## EXERCISE TASK
Reproduce the lines from the one bearing "Continue the Blender" through the one bearing "return v, f", inclusive. Copy them exactly; include no other line.

## DATA
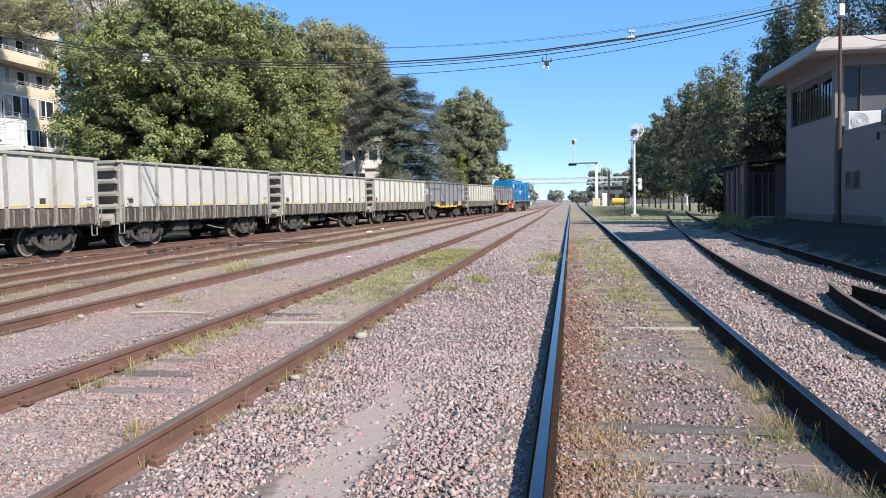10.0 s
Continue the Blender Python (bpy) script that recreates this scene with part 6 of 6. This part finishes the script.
def switch_gear():
    """Dark slide chairs and a rod under the switch rails."""
    t = thing("switch_chairs", "dark greasy slide chairs under the switch rail", "railway switch")
    for k in range(8):
        part("chair", Geo().box(-0.2, 0.2, -0.07, 0.07, -0.02, 0.06, b=0.02).box(-0.06, 0.06, -0.05, 0.05, 0.06, 0.11, b=0.015), M_DARK, t, at=pose(-13.42 + 0.17 * k, 24.6 + 0.62 * k, 0.03, 0, 0, -10))
    t = thing("point_rod", "thin rusty point rod lying across the ballast", "rod")
    part("rod", Geo().tube([(-13.6, 29.4, 0.1), (-11.0, 29.1, 0.09), (-8.9, 28.7, 0.1)], 0.03, 6), M_RUSTPOLE, t)
    for x, y in ((-12.4, 29.27), (-9.8, 28.87)):
        part("bracket", Geo().box(x - 0.06, x + 0.06, y - 0.08, y + 0.08, 0.0, 0.09, b=0.01), M_RUSTPOLE, t)
    r = random.Random(12)
    for x, y, w, rot in ((-9.95, 20.5, 1.9, 8), (-12.2, 33.5, 2.1, -6), (-10.9, 27.2, 2.2, 5), (-11.6, 37.6, 2.3, 4), (-9.4, 15.2, 1.4, 9)):
        t = thing("switch_timber", "weathered timber half sunk between the switch rails", "timber", pose(x, y, 0.0, 0, 0, rot))
        part("beam", Geo().box(-w / 2, w / 2, -0.12, 0.12, -0.1, 0.05 + r.uniform(0, 0.02), b=0.015), M_SLEEPER, t)


switch_gear()


# ---- ballast stones ----
def lump():
    """A rough shard: a skewed wedge of six corners, eight triangles."""
    v = np.array([(-1, -0.8, -0.6), (1, -0.7, -0.5), (0.1, 1, -0.6), (-0.8, -0.6, 0.7), (0.9, -0.45, 0.55), (0, 0.8, 0.65)], float) * 0.95
    f = np.array([(0, 2, 1), (3, 4, 5), (0, 1, 4), (0, 4, 3), (1, 2, 5), (1, 5, 4), (2, 0, 3), (2, 3, 5)])
    return v, f


def stones(name, label, x, y, size, material, rng, sink=0.12):
    """Angular crushed stones, all of one mesh."""
    v, f = lump()
    n = len(x)
    z = ground_z(x, y) + np.array([0.035 * noise.noise((a * 0.9, b * 0.7, 3.0)) for a, b in zip(x, y)])
    s = size * (0.42 + 1.1 * rng.random(n) ** 1.6)
    sc = s[:, None] * rng.uniform(0.5, 1.4, (n, 3)) * np.array([1, 1, 0.75])
    jit = v[None] * (1 + rng.uniform(-0.45, 0.4, (n, len(v), 3)))
    q = rng.normal(size=(n, 4)) * np.array([1, 0.6, 0.6, 1])
    q /= np.linalg.norm(q, axis=1)[:, None]
    a, b, c, d = q.T
    R = np.stack([1 - 2 * (c * c + d * d), 2 * (b * c - a * d), 2 * (b * d + a * c), 2 * (b * c + a * d), 1 - 2 * (b * b + d * d), 2 * (c * d - a * b), 2 * (b * d - a * c), 2 * (c * d + a * b), 1 - 2 * (b * b + c * c)], 1).reshape(n, 3, 3)
    w = np.einsum("nij,nkj->nki", R, jit * sc[:, None]) + np.stack([x, y, z + s * sink], 1)[:, None]
    tris = (f[None] + len(v) * np.arange(n)[:, None, None]).reshape(-1, 3)
    ob = new(name, poly_mesh(name, w.reshape(-1, 3), tris, material))
    return tagged(ob, label, "gravel", kind="stuff")


RAILS_X = (XL, XL + GAUGE, -4.17, -2.46)


def ballast():
    rng = np.random.default_rng(21)
    xs, ys = [], []
    for y0, y1, dens in ((2.6, 5, 2300), (5, 8, 1700), (8, 12, 780), (12, 17, 260), (17, 25, 84), (25, 36, 26), (36, 58, 7)):
        w0, w1 = max(-15.0, -0.82 * y1 - 0.6), min(6.2, 0.66 * y1 + 0.3)
        n = int((y1 - y0) * (w1 - w0) * dens)
        x, y = rng.uniform(w0, w1, n), rng.uniform(y0, y1, n)
        ok = (x > -0.82 * y - 0.5) & (x < 0.66 * y + 0.3)
        xs.append(x[ok]), ys.append(y[ok])
    x, y = np.concatenate(xs), np.concatenate(ys)
    keep = np.ones(len(x), bool)
    for r in RAILS_X:
        keep &= np.abs(x - r) > 0.09
    path = (np.abs(x - 0.01 * y + 1.37 + 0.05 * np.sin(y * 5) + rng.normal(0, 0.035, len(x))) < np.clip(0.2 - 0.06 * (y - 5), 0.08, 0.24)) & (y < 6.6 + rng.normal(0, 0.15, len(x)))
    keep &= ~path | (rng.random(len(x)) < 0.1)
    between = ((x > XL) & (x < XL + GAUGE)) | ((x > -4.17) & (x < -2.46))
    keep &= ~between | (rng.random(len(x)) < np.where(x > -1, 0.7, 0.85))
    for sx, sy in SLEEPER_SPOTS:
        if sy < 14 and -4 < sx < 1.5:
            bare = (np.abs(x - sx - 0.1) < (0.55 if sx > -1 else 0.75)) & (np.abs(y - sy) < (0.07 if sx > -1 else 0.1))
            keep &= ~bare | (rng.random(len(x)) < (0.16 if sx > -1 else 0.38))
    keep &= (x > -7.0) | (rng.random(len(x)) < 0.5)
    keep &= (x > -4.25) | (rng.random(len(x)) < 0.75)
    keep &= (x < 4.9 + 0.02 * y) | (rng.random(len(x)) < 0.06)
    size = np.where(y < 5, 0.0172, np.where(y < 8, 0.0185, np.where(y < 12, 0.02, np.where(y < 17, 0.025, np.where(y < 36, 0.032, 0.045)))))
    size = size * np.where(x < -4.25, np.where(y < 19, 0.62, 0.8), np.where(x < -2.4, 0.74, np.where(x > 1.57, 0.84, 0.95)))
    x, y, size = x[keep], y[keep], size[keep]
    grimy = (x > XL) & (x < XL + GAUGE) & (rng.random(len(x)) < 0.85)
    bed = np.array([noise.noise((a * 0.45, b * 0.35, 9.0)) for a, b in zip(x, y)])
    red = ~grimy & (rng.random(len(x)) < np.where(x < -1.9, 0.18 + 0.8 * bed, 0.05 + 0.4 * bed))
    grey = ~grimy & ~red
    stones("ballast", "loose grey crushed stone between the tracks", x[grey], y[grey], size[grey], M_STONE, rng)
    stones("red_ballast", "patches of reddish crushed stone among the grey", x[red], y[red], size[red], M_PINKSTONE, rng)
    stones("track_gravel", "grimy brown gravel between the polished rails", x[grimy], y[grimy], size[grimy] * 0.9, M_DARKSTONE, rng)
    n = 8500
    y = 2.6 + 9.5 * rng.random(n) ** 1.3
    x = XL + 0.08 + np.abs(rng.normal(0, 0.17, n))
    stones("rusty_gravel", "rust-red gravel along the foot of the rail", x, y, np.full(n, 0.016), M_RUSTSTONE, rng)
    n = 22
    x, y = rng.uniform(-9, 2.4, n), rng.uniform(5, 26, n)
    stones("large_stone", "scattered pale larger stones", x, y, np.full(n, 0.055), M_PALE, rng)


ballast()


# ---- grass ----
def tufts(name, label, spots, material, seed):
    """Thin bent blades in tufts: spots are (x, y, spread x, spread y, blades, height)."""
    rng = np.random.default_rng(seed)
    out = []
    for x, y, sx, sy, n, h in spots:
        k = max(1, n // 9)
        cx, cy = rng.normal(x, sx, k), rng.normal(y, sy, k)
        bx, by = np.repeat(cx, 9) + rng.normal(0, 0.03, k * 9), np.repeat(cy, 9) + rng.normal(0, 0.03, k * 9)
        bz = ground_z(bx, by) - 0.01
        m = len(bx)
        hh = h * rng.uniform(0.35, 1.25, m)
        a = rng.uniform(0, 2 * math.pi, m)
        lean = rng.uniform(0.2, 1.5, m) * hh
        w = rng.uniform(0.0012, 0.003, m) * (1 + 0.06 * y)
        base = np.stack([bx, by, bz], 1)
        side = np.stack([-np.sin(a), np.cos(a), np.zeros(m)], 1) * w[:, None]
        tip = base + np.stack([np.cos(a) * lean, np.sin(a) * lean, hh], 1)
        out.append(np.stack([base - side, base + side, tip + side * 0.25, tip - side * 0.25], 1))
    ob = new(name, quads_mesh(name, np.concatenate(out), material))
    return tagged(ob, label, "grass", kind="stuff")


def grass():
    r = random.Random(5)
    green, straw = [], []
    for _ in range(90):
        green.append((r.uniform(-3.95, -2.7), r.uniform(11.5, 25), 0.2, 0.5, 300, 0.055))
    for _ in range(46):
        green.append((r.uniform(0.85, 1.4), r.uniform(10, 28), 0.12, 0.4, 200, 0.05))
    for _ in range(9):
        green.append((r.uniform(1.0, 1.45), r.uniform(3.5, 10), 0.08, 0.12, 120, 0.04))
    for _ in range(26):
        green.append((r.uniform(0.25, 0.8), r.uniform(10, 32), 0.12, 0.5, 170, 0.05))
    for _ in range(7):
        green.append((r.uniform(-1.0, -0.35), r.uniform(16, 22), 0.12, 0.3, 160, 0.08))
    green += [(-0.5, 20, 0.22, 0.3, 500, 0.16), (-1.7, 15.0, 0.2, 0.3, 400, 0.12), (-7.05, 17, 0.15, 0.15, 260, 0.2), (1.3, 4.3, 0.12, 0.1, 90, 0.08), (1.2, 5.1, 0.1, 0.1, 90, 0.07)]
    for _ in range(44):
        green.append((r.choice((-4.35, -2.3, -2.65, -6.6, -7.1, -8.9)) + r.uniform(-0.1, 0.1), r.uniform(5, 26), 0.06, 0.3, 60, 0.08))
    for _ in range(60):
        green.append((r.uniform(-10.2, -8.9), r.uniform(10, 36), 0.2, 0.6, 90, 0.06))
    for _ in range(70):
        green.append((r.uniform(2.6, 9), r.uniform(56, 110), 0.8, 2.0, 120, 0.1))
    for _ in range(16):
        green.append((r.uniform(5.9, 7.0), r.uniform(29, 46), 0.25, 0.7, 140, 0.12))
    for _ in range(40):
        straw.append((XL + r.uniform(0.12, 0.5), r.uniform(2.8, 9.5), 0.09, 0.2, 110, 0.035))
    for _ in range(44):
        straw.append((XL + r.uniform(0.2, 0.65), r.uniform(2.7, 5.8), 0.08, 0.14, 60, 0.035))
    for _ in range(16):
        straw.append((XL + GAUGE - r.uniform(0.1, 0.3), r.uniform(3.2, 12), 0.05, 0.1, 26, 0.11))
    for _ in range(20):
        green.append((r.choice((-4.0, -2.62, -2.3)) + r.uniform(-0.08, 0.08), r.uniform(4, 12), 0.07, 0.25, 60, 0.1))
    for _ in range(12):
        x, y = XL + GAUGE - r.uniform(0.12, 0.34), r.uniform(3.0, 8.0)
        green.append((x, y, 0.05, 0.08, 90, 0.09))
        straw.append((x + 0.04, y + 0.1, 0.05, 0.08, 60, 0.12))
    for x, y in ((-4.0, 8.4), (-3.95, 8.85), (-3.92, 7.9), (-3.9, 9.5), (-2.62, 10.2), (-2.8, 12.4), (-6.7, 8.3), (-6.94, 8.2), (-6.1, 12.0), (-2.0, 13.4), (-0.6, 18.2)):
        green.append((x, y, 0.12, 0.22, 190, 0.085))
        straw.append((x + 0.05, y + 0.06, 0.1, 0.2, 70, 0.075))
    for x, y, q in ((-2.84, 5.0, 0.08), (-2.67, 4.78, 0.1), (-1.92, 5.46, 0.07), (-1.97, 6.1, 0.05), (-2.3, 6.7, 0.05)):
        straw.append((x, y, 0.07, 0.07, 130, q))
        green.append((x + 0.02, y, 0.05, 0.06, 40, q * 0.8))
    green += [(-14.36, 17.83, 0.3, 0.3, 500, 0.3), (-7.22, 17.3, 0.15, 0.2, 300, 0.26)]
    green += [(6.35 + 0.05 * q, 33.6 + 0.8 * q, 0.2, 0.4, 260, 0.3) for q in range(6)]
    tufts("grass", "short green and dry grass growing in the ballast", green, M_GRASS, 31)
    tufts("dry_grass", "dry straw-coloured grass along the rails", straw, M_STRAW, 32)


grass()


motions()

## TASK OUTPUT
Continue the Blender Python (bpy) script that recreates this scene with part 6 of 6. This part finishes the script.
def switch_gear():
    """Dark slide chairs and a rod under the switch rails."""
    t = thing("switch_chairs", "dark greasy slide chairs under the switch rail", "railway switch")
    for k in range(8):
        part("chair", Geo().box(-0.2, 0.2, -0.07, 0.07, -0.02, 0.06, b=0.02).box(-0.06, 0.06, -0.05, 0.05, 0.06, 0.11, b=0.015), M_DARK, t, at=pose(-13.42 + 0.17 * k, 24.6 + 0.62 * k, 0.03, 0, 0, -10))
    t = thing("point_rod", "thin rusty point rod lying across the ballast", "rod")
    part("rod", Geo().tube([(-13.6, 29.4, 0.1), (-11.0, 29.1, 0.09), (-8.9, 28.7, 0.1)], 0.03, 6), M_RUSTPOLE, t)
    for x, y in ((-12.4, 29.27), (-9.8, 28.87)):
        part("bracket", Geo().box(x - 0.06, x + 0.06, y - 0.08, y + 0.08, 0.0, 0.09, b=0.01), M_RUSTPOLE, t)
    r = random.Random(12)
    for x, y, w, rot in ((-9.95, 20.5, 1.9, 8), (-12.2, 33.5, 2.1, -6), (-10.9, 27.2, 2.2, 5), (-11.6, 37.6, 2.3, 4), (-9.4, 15.2, 1.4, 9)):
        t = thing("switch_timber", "weathered timber half sunk between the switch rails", "timber", pose(x, y, 0.0, 0, 0, rot))
        part("beam", Geo().box(-w / 2, w / 2, -0.12, 0.12, -0.1, 0.05 + r.uniform(0, 0.02), b=0.015), M_SLEEPER, t)


switch_gear()


# ---- ballast stones ----
def lump():
    """A rough shard: a skewed wedge of six corners, eight triangles."""
    v = np.array([(-1, -0.8, -0.6), (1, -0.7, -0.5), (0.1, 1, -0.6), (-0.8, -0.6, 0.7), (0.9, -0.45, 0.55), (0, 0.8, 0.65)], float) * 0.95
    f = np.array([(0, 2, 1), (3, 4, 5), (0, 1, 4), (0, 4, 3), (1, 2, 5), (1, 5, 4), (2, 0, 3), (2, 3, 5)])
    return v, f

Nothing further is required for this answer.